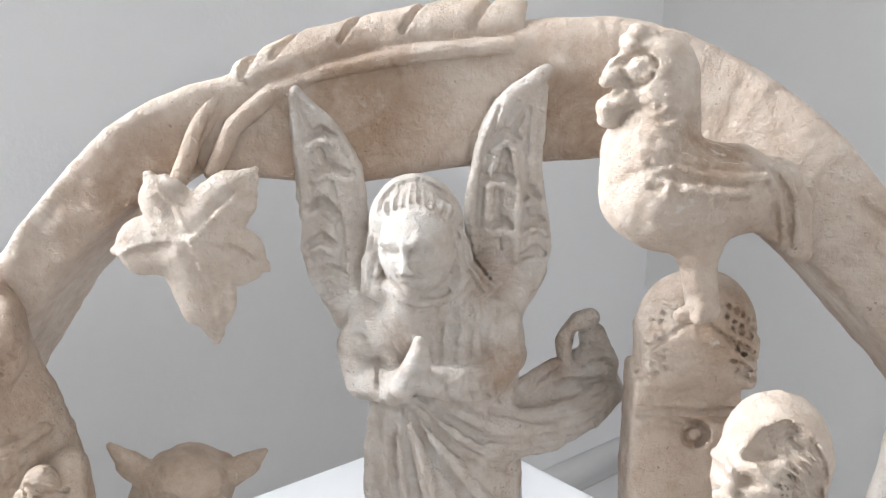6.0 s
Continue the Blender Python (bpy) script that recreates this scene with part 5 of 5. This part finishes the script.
def build_sheep():
    c = Clay((-21.0, -5.2, 1.2), (-11.4, 0.8, 11.4), 0.06)
    c.line([(-18.3, -2.1, 6.7), (-16.8, -2.1, 7.1), (-15.2, -2.3, 7.6)], [1.85, 1.95, 1.85], 0.3)
    c.ball((-18.9, -2.1, 6.5), (1.3, 1.5, 1.6), k=0.3)
    c.line([(-15.0, -2.5, 8.2), (-14.1, -2.7, 9.2)], [1.3, 1.0], 0.25)
    c.line([(-13.9, -2.9, 9.5), (-13.1, -3.1, 9.1), (-12.3, -3.1, 8.45)], [0.95, 0.82, 0.5], 0.2)
    c.ball((-14.0, -2.6, 10.0), (0.85, 0.8, 0.55), k=0.2)
    c.line([(-14.35, -3.7, 9.5), (-14.3, -3.85, 8.7)], [0.28, 0.24], 0.1)
    c.ball((-13.2, -3.9, 9.35), (0.32, 0.2, 0.27), k=0.06, cut=True)
    c.ball((-13.2, -3.75, 9.35), (0.22, 0.16, 0.18), k=0.03)
    c.line([(-13.55, -3.75, 9.5), (-13.2, -3.9, 9.66), (-12.85, -3.75, 9.5)], 0.07, 0.05)
    c.line([(-12.0, -3.5, 8.3), (-12.6, -3.65, 8.35)], 0.05, 0.05, True)
    c.etch((-17.2, -2.4, 7.1), (3.7, 3.4, 3.1), lambda X, Y, Z: saw((X - 0.6 * Z + 0.1 * np.sin(Z * 2.2 + X * 0.7) + 0.06 * np.sin(Z * 5)) * 2.3), 0.17)
    c.etch((-14.0, -2.6, 10.2), (1.0, 1.2, 0.7), lambda X, Y, Z: vee(X * 2.8 + Y * 0.8), 0.10)
    c.line([(-14.6, -3.1, 5.9), (-14.3, -3.3, 4.2), (-14.1, -3.3, 2.4)], [0.8, 0.68, 0.6], 0.2)
    c.line([(-14.1, -3.3, 2.2), (-13.6, -3.6, 1.8)], [0.55, 0.4], 0.15)
    c.line([(-14.2, -1.4, 6.0), (-13.8, -1.3, 4.0), (-13.8, -1.3, 1.8)], [0.7, 0.6, 0.5], 0.2)
    c.line([(-19.0, -2.8, 5.4), (-19.1, -2.8, 3.6), (-18.9, -2.9, 1.8)], [0.75, 0.58, 0.5], 0.2)
    c.line([(-17.7, -1.2, 5.2), (-17.7, -1.2, 3.4), (-17.5, -1.3, 1.8)], [0.7, 0.5, 0.48], 0.2)
    c.line([(-15.0, -4.0, 3.6), (-13.4, -4.0, 3.5)], 0.06, 0.04, True)
    c.line([(-15.0, -3.9, 2.7), (-13.4, -3.9, 2.6)], 0.06, 0.04, True)
    c.line([(-19.8, -3.4, 3.5), (-18.4, -3.4, 3.5)], 0.06, 0.04, True)
    c.rough(0.8, 0.06, 30)
    c.rough(0.28, 0.03, 31)
    return c.mesh("sheep_figure")


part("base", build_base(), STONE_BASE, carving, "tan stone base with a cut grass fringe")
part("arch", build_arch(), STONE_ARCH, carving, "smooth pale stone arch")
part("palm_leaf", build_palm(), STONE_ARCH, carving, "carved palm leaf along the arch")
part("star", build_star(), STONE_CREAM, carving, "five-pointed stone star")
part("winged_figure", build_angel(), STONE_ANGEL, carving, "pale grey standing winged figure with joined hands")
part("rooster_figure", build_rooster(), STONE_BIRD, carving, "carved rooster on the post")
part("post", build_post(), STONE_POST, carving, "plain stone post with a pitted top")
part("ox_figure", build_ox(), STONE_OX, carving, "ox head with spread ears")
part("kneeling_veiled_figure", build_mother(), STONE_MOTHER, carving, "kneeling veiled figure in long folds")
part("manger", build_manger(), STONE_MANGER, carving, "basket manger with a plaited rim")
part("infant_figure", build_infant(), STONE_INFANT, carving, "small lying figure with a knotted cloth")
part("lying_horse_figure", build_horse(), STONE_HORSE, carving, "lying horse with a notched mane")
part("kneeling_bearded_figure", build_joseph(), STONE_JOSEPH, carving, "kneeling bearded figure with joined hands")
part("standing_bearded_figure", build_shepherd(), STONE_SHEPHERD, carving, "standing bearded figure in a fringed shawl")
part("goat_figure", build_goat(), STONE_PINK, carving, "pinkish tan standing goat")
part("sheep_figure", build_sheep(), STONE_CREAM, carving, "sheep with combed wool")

▬▬▬▬▬▬

Goal. Reproduce the whole listing exactly, but not the images in it.

Exercise response.
6.0 s
Continue the Blender Python (bpy) script that recreates this scene with part 5 of 5. This part finishes the script.
def build_sheep():
    c = Clay((-21.0, -5.2, 1.2), (-11.4, 0.8, 11.4), 0.06)
    c.line([(-18.3, -2.1, 6.7), (-16.8, -2.1, 7.1), (-15.2, -2.3, 7.6)], [1.85, 1.95, 1.85], 0.3)
    c.ball((-18.9, -2.1, 6.5), (1.3, 1.5, 1.6), k=0.3)
    c.line([(-15.0, -2.5, 8.2), (-14.1, -2.7, 9.2)], [1.3, 1.0], 0.25)
    c.line([(-13.9, -2.9, 9.5), (-13.1, -3.1, 9.1), (-12.3, -3.1, 8.45)], [0.95, 0.82, 0.5], 0.2)
    c.ball((-14.0, -2.6, 10.0), (0.85, 0.8, 0.55), k=0.2)
    c.line([(-14.35, -3.7, 9.5), (-14.3, -3.85, 8.7)], [0.28, 0.24], 0.1)
    c.ball((-13.2, -3.9, 9.35), (0.32, 0.2, 0.27), k=0.06, cut=True)
    c.ball((-13.2, -3.75, 9.35), (0.22, 0.16, 0.18), k=0.03)
    c.line([(-13.55, -3.75, 9.5), (-13.2, -3.9, 9.66), (-12.85, -3.75, 9.5)], 0.07, 0.05)
    c.line([(-12.0, -3.5, 8.3), (-12.6, -3.65, 8.35)], 0.05, 0.05, True)
    c.etch((-17.2, -2.4, 7.1), (3.7, 3.4, 3.1), lambda X, Y, Z: saw((X - 0.6 * Z + 0.1 * np.sin(Z * 2.2 + X * 0.7) + 0.06 * np.sin(Z * 5)) * 2.3), 0.17)
    c.etch((-14.0, -2.6, 10.2), (1.0, 1.2, 0.7), lambda X, Y, Z: vee(X * 2.8 + Y * 0.8), 0.10)
    c.line([(-14.6, -3.1, 5.9), (-14.3, -3.3, 4.2), (-14.1, -3.3, 2.4)], [0.8, 0.68, 0.6], 0.2)
    c.line([(-14.1, -3.3, 2.2), (-13.6, -3.6, 1.8)], [0.55, 0.4], 0.15)
    c.line([(-14.2, -1.4, 6.0), (-13.8, -1.3, 4.0), (-13.8, -1.3, 1.8)], [0.7, 0.6, 0.5], 0.2)
    c.line([(-19.0, -2.8, 5.4), (-19.1, -2.8, 3.6), (-18.9, -2.9, 1.8)], [0.75, 0.58, 0.5], 0.2)
    c.line([(-17.7, -1.2, 5.2), (-17.7, -1.2, 3.4), (-17.5, -1.3, 1.8)], [0.7, 0.5, 0.48], 0.2)
    c.line([(-15.0, -4.0, 3.6), (-13.4, -4.0, 3.5)], 0.06, 0.04, True)
    c.line([(-15.0, -3.9, 2.7), (-13.4, -3.9, 2.6)], 0.06, 0.04, True)
    c.line([(-19.8, -3.4, 3.5), (-18.4, -3.4, 3.5)], 0.06, 0.04, True)
    c.rough(0.8, 0.06, 30)
    c.rough(0.28, 0.03, 31)
    return c.mesh("sheep_figure")


part("base", build_base(), STONE_BASE, carving, "tan stone base with a cut grass fringe")
part("arch", build_arch(), STONE_ARCH, carving, "smooth pale stone arch")
part("palm_leaf", build_palm(), STONE_ARCH, carving, "carved palm leaf along the arch")
part("star", build_star(), STONE_CREAM, carving, "five-pointed stone star")
part("winged_figure", build_angel(), STONE_ANGEL, carving, "pale grey standing winged figure with joined hands")
part("rooster_figure", build_rooster(), STONE_BIRD, carving, "carved rooster on the post")
part("post", build_post(), STONE_POST, carving, "plain stone post with a pitted top")
part("ox_figure", build_ox(), STONE_OX, carving, "ox head with spread ears")
part("kneeling_veiled_figure", build_mother(), STONE_MOTHER, carving, "kneeling veiled figure in long folds")
part("manger", build_manger(), STONE_MANGER, carving, "basket manger with a plaited rim")
part("infant_figure", build_infant(), STONE_INFANT, carving, "small lying figure with a knotted cloth")
part("lying_horse_figure", build_horse(), STONE_HORSE, carving, "lying horse with a notched mane")
part("kneeling_bearded_figure", build_joseph(), STONE_JOSEPH, carving, "kneeling bearded figure with joined hands")
part("standing_bearded_figure", build_shepherd(), STONE_SHEPHERD, carving, "standing bearded figure in a fringed shawl")
part("goat_figure", build_goat(), STONE_PINK, carving, "pinkish tan standing goat")
part("sheep_figure", build_sheep(), STONE_CREAM, carving, "sheep with combed wool")